__What is required__
Only the lines holding the string "import" are needed. Copy each one.

__Collected material__
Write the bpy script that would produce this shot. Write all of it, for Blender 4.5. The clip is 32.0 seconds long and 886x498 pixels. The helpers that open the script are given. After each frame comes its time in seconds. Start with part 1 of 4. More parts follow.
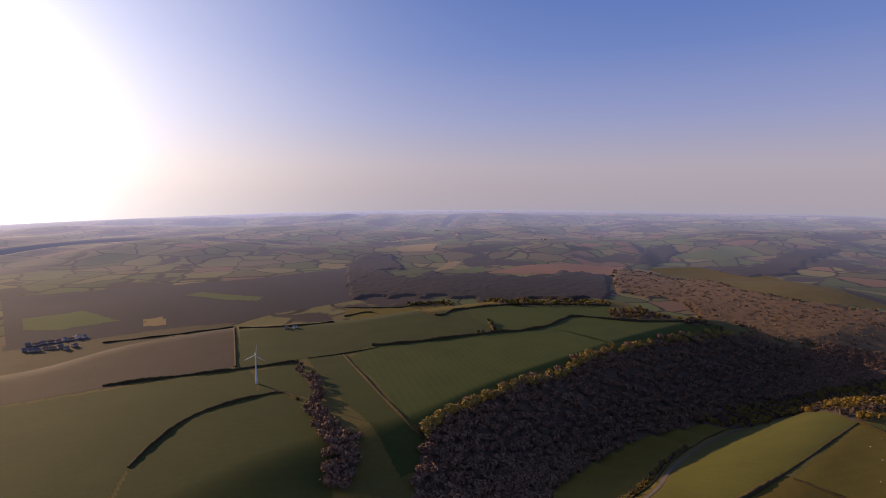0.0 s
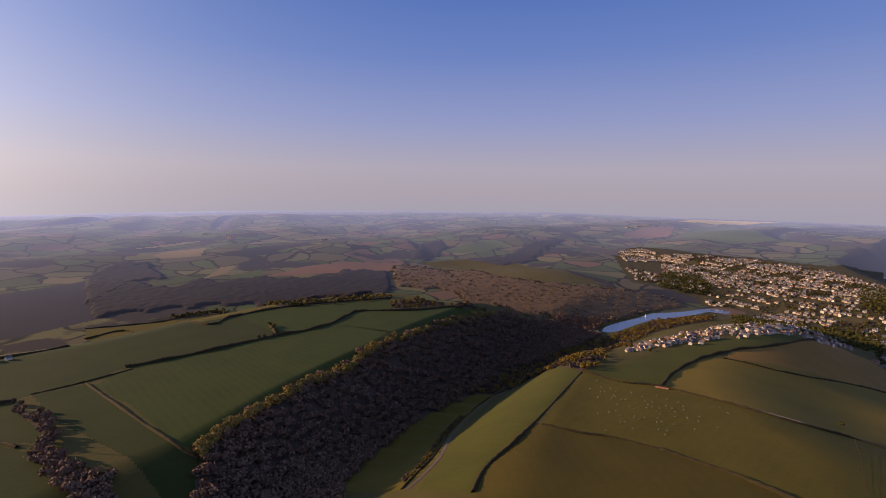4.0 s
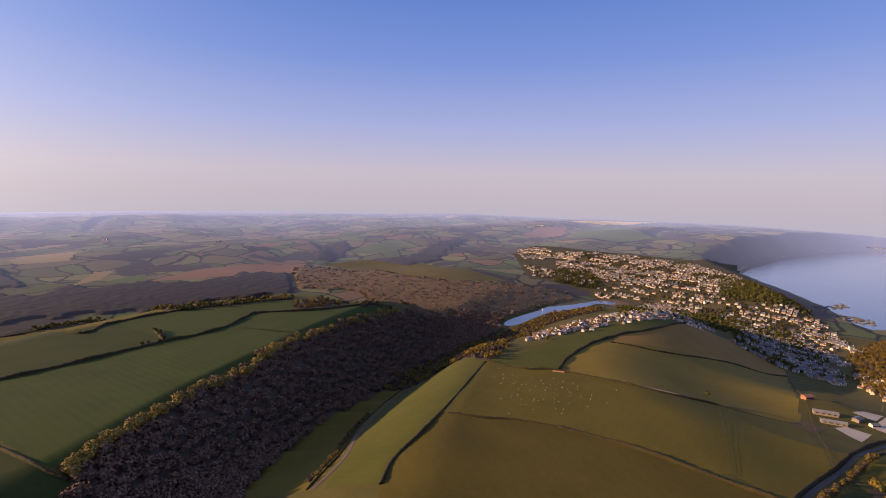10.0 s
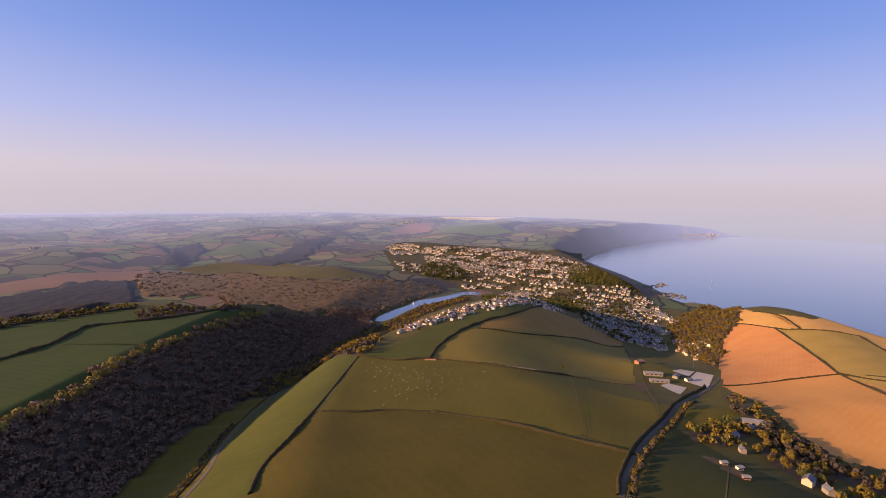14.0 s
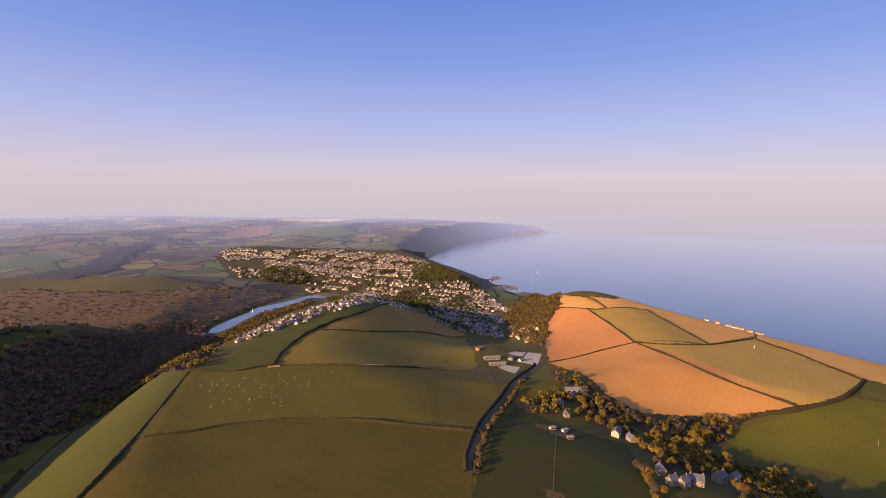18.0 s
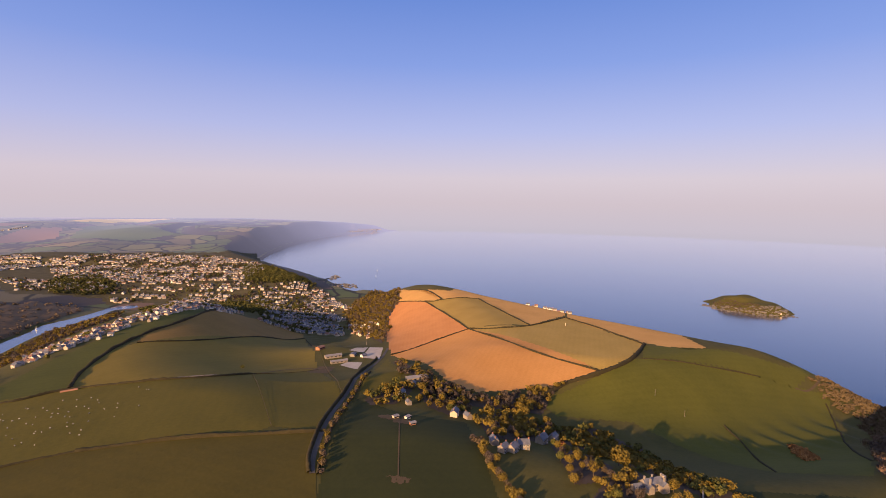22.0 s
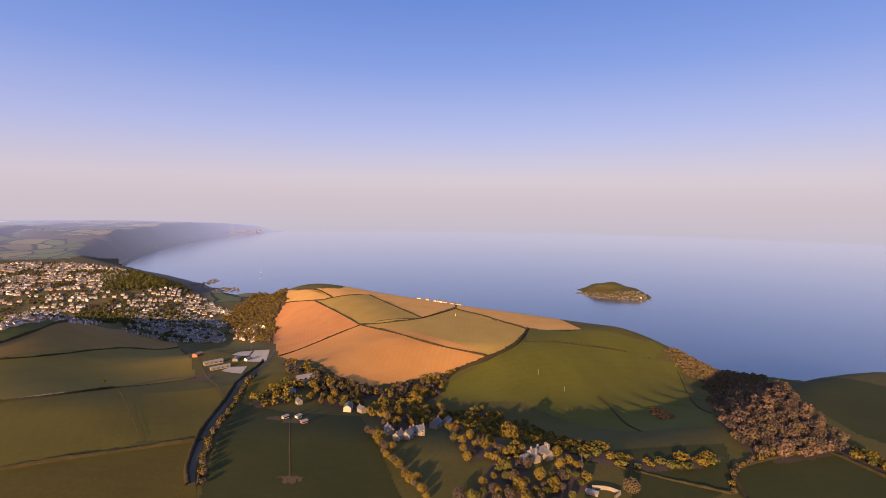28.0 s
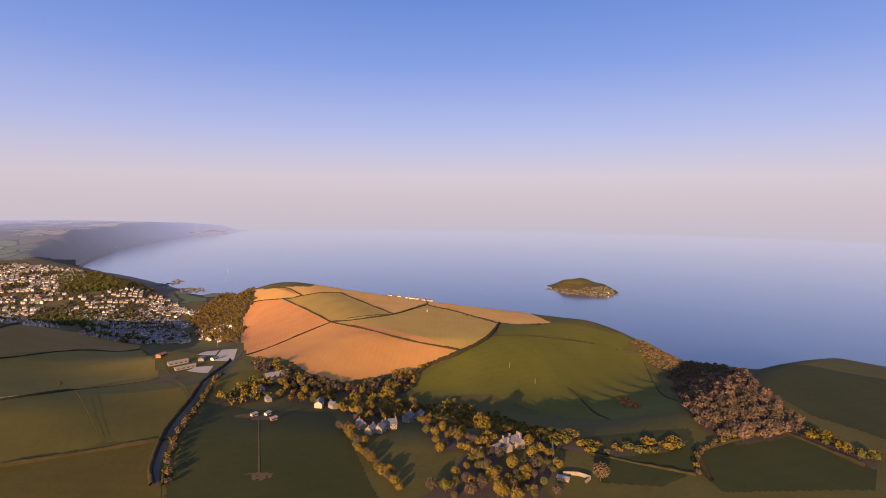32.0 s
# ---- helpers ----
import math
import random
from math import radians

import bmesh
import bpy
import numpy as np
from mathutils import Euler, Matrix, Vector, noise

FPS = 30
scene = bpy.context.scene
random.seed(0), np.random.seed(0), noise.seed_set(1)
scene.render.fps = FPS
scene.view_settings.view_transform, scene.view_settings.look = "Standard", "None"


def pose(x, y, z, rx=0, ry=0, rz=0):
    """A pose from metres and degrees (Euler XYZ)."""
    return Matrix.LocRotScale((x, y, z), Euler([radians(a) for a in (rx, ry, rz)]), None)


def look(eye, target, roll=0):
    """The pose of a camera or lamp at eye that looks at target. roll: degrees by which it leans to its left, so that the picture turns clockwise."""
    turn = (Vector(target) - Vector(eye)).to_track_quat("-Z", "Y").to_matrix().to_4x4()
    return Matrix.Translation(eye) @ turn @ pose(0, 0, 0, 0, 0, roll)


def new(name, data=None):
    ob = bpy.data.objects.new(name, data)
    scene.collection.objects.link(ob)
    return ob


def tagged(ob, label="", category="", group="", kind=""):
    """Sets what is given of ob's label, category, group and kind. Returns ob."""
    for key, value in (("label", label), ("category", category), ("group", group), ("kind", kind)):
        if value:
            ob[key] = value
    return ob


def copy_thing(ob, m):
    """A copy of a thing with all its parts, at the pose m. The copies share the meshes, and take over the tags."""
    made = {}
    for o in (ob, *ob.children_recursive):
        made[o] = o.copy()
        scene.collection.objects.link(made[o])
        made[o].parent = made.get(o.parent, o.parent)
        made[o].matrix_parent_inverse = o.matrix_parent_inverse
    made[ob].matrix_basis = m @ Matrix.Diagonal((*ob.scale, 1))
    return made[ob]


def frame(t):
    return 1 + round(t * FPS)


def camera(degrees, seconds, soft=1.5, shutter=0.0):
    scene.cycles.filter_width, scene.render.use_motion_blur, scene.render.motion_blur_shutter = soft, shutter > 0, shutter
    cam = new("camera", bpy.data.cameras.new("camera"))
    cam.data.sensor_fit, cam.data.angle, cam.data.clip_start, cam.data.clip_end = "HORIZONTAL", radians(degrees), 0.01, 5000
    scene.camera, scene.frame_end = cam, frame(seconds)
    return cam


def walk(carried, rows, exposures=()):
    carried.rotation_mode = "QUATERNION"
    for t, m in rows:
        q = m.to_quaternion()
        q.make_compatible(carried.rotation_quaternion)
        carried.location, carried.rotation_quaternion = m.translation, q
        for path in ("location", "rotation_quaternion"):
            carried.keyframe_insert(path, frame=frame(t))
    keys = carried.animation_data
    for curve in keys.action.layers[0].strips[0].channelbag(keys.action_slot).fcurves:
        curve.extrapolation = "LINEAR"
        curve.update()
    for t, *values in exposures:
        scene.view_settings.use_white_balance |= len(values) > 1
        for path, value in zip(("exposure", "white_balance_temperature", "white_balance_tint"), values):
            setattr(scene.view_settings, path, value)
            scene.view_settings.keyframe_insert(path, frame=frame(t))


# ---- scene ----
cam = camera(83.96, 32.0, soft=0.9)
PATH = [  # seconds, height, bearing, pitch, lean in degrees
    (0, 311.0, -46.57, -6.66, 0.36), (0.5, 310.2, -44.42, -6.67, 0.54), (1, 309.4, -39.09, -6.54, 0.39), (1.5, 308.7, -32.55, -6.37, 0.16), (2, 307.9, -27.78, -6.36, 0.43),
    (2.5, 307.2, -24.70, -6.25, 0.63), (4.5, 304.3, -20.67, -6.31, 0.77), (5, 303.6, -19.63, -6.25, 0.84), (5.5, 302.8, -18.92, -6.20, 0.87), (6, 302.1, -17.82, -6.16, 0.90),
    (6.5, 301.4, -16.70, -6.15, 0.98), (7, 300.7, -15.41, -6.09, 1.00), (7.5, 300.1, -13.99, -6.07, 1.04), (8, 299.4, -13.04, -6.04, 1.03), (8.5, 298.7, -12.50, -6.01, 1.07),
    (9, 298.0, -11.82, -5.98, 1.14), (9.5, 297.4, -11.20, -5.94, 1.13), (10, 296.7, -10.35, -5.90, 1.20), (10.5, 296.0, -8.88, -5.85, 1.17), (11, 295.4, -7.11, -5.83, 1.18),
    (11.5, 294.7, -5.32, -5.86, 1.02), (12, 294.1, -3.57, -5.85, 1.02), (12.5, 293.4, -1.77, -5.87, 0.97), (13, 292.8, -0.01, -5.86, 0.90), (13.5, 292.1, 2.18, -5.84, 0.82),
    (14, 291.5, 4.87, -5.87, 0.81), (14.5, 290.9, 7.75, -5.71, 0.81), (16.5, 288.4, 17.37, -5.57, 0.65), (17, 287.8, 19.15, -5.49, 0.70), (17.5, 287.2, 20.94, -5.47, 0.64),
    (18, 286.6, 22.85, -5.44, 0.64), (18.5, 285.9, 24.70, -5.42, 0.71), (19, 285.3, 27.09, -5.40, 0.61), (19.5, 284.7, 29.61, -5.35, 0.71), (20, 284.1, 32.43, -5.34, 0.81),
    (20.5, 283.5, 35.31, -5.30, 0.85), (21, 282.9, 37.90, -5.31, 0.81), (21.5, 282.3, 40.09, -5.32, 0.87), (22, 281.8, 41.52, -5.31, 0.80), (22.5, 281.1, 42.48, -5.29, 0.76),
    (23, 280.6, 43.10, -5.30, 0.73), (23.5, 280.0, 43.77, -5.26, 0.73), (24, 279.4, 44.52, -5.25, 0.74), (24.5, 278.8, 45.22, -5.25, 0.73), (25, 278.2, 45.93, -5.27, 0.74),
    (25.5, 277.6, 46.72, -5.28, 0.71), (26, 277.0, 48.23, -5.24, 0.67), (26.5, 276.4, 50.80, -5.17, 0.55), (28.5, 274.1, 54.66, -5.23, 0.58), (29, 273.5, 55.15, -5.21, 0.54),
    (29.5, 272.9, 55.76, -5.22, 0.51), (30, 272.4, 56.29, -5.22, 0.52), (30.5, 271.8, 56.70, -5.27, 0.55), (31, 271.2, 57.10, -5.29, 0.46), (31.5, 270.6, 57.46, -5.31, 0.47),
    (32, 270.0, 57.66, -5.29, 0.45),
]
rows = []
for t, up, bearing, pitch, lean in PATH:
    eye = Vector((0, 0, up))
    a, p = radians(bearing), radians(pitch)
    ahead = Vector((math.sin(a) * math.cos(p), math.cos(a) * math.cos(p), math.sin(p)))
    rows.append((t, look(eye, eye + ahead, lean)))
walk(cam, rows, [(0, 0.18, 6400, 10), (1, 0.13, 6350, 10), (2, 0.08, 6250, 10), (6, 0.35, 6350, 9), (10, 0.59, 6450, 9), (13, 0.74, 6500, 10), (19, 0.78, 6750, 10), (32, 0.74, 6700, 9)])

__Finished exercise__
import math
import random
from math import radians
import bmesh
import bpy
import numpy as np
from mathutils import Euler, Matrix, Vector, noise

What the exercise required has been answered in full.